There are, however, exceptions to this rule. Some guys will call on the first day. Some guys will even call or send a text on the same day and while conventional wisdom would suggest that this makes them lame or overeager, I quite appreciate the man who’s confident enough to know what he wants and intelligent enough to know how to get it.
Of course, some guys will also call on the seventh day, especially if they’re just out of a long term relationship and a bit scared of getting back into the game. And I have this on good authority because it happened to me once when I first arrived in Philadelphia three years ago. Being that I was new in town and utterly friendless at the time, I knew exactly who was calling when my caller ID revealed an unknown number. It was him. But still, I had to pretend that I had forgotten all about him and that I hadn’t been anxiously checking my messages for the past week. Why do we feel compelled to do such things?

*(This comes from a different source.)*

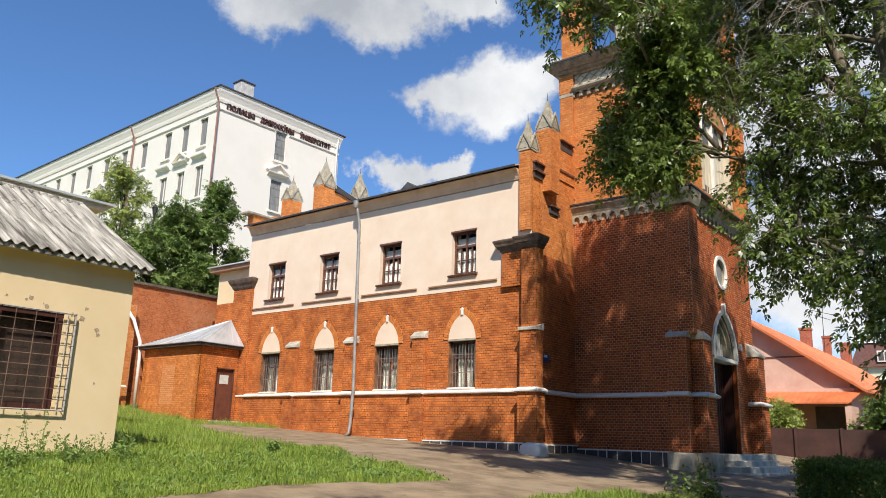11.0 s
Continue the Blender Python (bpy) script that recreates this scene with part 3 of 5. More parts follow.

And if you think I was making up the part about the line graph, I’m not. I still have the chart and I would post it online if not for my desire to protect the identities of my fellow researchers. I might be making up the rules as I go, and I might be headed for a crash landing (make that a crash landing to the sixth power, actually) I am trying to do the right thing. Anthropology, after all, is a fickle mistress and despite the very best of intentions, the ethnographer often ends up destroying that which she has come to love.